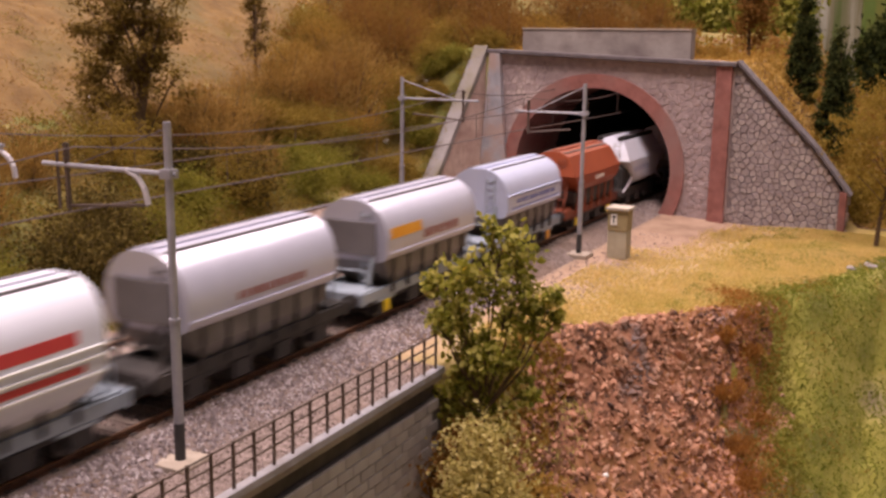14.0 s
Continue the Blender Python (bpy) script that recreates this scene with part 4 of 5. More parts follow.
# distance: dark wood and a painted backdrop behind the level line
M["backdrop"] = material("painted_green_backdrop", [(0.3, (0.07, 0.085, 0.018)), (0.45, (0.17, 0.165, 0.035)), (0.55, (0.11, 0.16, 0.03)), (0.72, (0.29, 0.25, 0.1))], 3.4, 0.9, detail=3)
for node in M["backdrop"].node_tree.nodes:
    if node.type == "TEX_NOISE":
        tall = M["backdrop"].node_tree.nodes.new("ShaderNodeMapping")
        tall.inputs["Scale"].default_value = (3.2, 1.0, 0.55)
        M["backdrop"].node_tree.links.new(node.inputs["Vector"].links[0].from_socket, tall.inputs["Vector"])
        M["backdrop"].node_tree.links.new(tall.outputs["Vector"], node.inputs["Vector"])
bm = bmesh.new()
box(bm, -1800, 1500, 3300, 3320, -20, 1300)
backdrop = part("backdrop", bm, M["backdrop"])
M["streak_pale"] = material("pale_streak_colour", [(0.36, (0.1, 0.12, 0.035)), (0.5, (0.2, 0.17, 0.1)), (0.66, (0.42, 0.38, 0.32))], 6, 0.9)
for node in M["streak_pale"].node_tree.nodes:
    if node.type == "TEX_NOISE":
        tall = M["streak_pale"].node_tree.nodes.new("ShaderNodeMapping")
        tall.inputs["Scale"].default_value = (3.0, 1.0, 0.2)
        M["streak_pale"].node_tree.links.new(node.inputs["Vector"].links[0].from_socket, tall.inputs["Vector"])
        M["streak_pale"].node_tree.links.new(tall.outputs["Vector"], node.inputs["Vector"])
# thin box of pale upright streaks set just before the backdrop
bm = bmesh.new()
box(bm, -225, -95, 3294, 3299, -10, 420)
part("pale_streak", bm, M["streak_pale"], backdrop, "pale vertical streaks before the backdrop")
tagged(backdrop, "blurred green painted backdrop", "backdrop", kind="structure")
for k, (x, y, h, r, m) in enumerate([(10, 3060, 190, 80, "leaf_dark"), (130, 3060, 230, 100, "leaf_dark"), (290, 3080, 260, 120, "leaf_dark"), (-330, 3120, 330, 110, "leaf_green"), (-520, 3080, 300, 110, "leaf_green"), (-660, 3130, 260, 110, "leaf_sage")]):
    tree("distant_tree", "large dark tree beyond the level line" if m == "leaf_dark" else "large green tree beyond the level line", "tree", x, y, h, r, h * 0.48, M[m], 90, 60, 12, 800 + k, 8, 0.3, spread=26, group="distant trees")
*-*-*
WHAT YOU HAVE TO DO: Please write out all the data again word for word, but not the pictures.

RESPONSE FOR THIS EXERCISE:
14.0 s
Continue the Blender Python (bpy) script that recreates this scene with part 4 of 5. More parts follow.
# distance: dark wood and a painted backdrop behind the level line
M["backdrop"] = material("painted_green_backdrop", [(0.3, (0.07, 0.085, 0.018)), (0.45, (0.17, 0.165, 0.035)), (0.55, (0.11, 0.16, 0.03)), (0.72, (0.29, 0.25, 0.1))], 3.4, 0.9, detail=3)
for node in M["backdrop"].node_tree.nodes:
    if node.type == "TEX_NOISE":
        tall = M["backdrop"].node_tree.nodes.new("ShaderNodeMapping")
        tall.inputs["Scale"].default_value = (3.2, 1.0, 0.55)
        M["backdrop"].node_tree.links.new(node.inputs["Vector"].links[0].from_socket, tall.inputs["Vector"])
        M["backdrop"].node_tree.links.new(tall.outputs["Vector"], node.inputs["Vector"])
bm = bmesh.new()
box(bm, -1800, 1500, 3300, 3320, -20, 1300)
backdrop = part("backdrop", bm, M["backdrop"])
M["streak_pale"] = material("pale_streak_colour", [(0.36, (0.1, 0.12, 0.035)), (0.5, (0.2, 0.17, 0.1)), (0.66, (0.42, 0.38, 0.32))], 6, 0.9)
for node in M["streak_pale"].node_tree.nodes:
    if node.type == "TEX_NOISE":
        tall = M["streak_pale"].node_tree.nodes.new("ShaderNodeMapping")
        tall.inputs["Scale"].default_value = (3.0, 1.0, 0.2)
        M["streak_pale"].node_tree.links.new(node.inputs["Vector"].links[0].from_socket, tall.inputs["Vector"])
        M["streak_pale"].node_tree.links.new(tall.outputs["Vector"], node.inputs["Vector"])
# thin box of pale upright streaks set just before the backdrop
bm = bmesh.new()
box(bm, -225, -95, 3294, 3299, -10, 420)
part("pale_streak", bm, M["streak_pale"], backdrop, "pale vertical streaks before the backdrop")
tagged(backdrop, "blurred green painted backdrop", "backdrop", kind="structure")
for k, (x, y, h, r, m) in enumerate([(10, 3060, 190, 80, "leaf_dark"), (130, 3060, 230, 100, "leaf_dark"), (290, 3080, 260, 120, "leaf_dark"), (-330, 3120, 330, 110, "leaf_green"), (-520, 3080, 300, 110, "leaf_green"), (-660, 3130, 260, 110, "leaf_sage")]):
    tree("distant_tree", "large dark tree beyond the level line" if m == "leaf_dark" else "large green tree beyond the level line", "tree", x, y, h, r, h * 0.48, M[m], 90, 60, 12, 800 + k, 8, 0.3, spread=26, group="distant trees")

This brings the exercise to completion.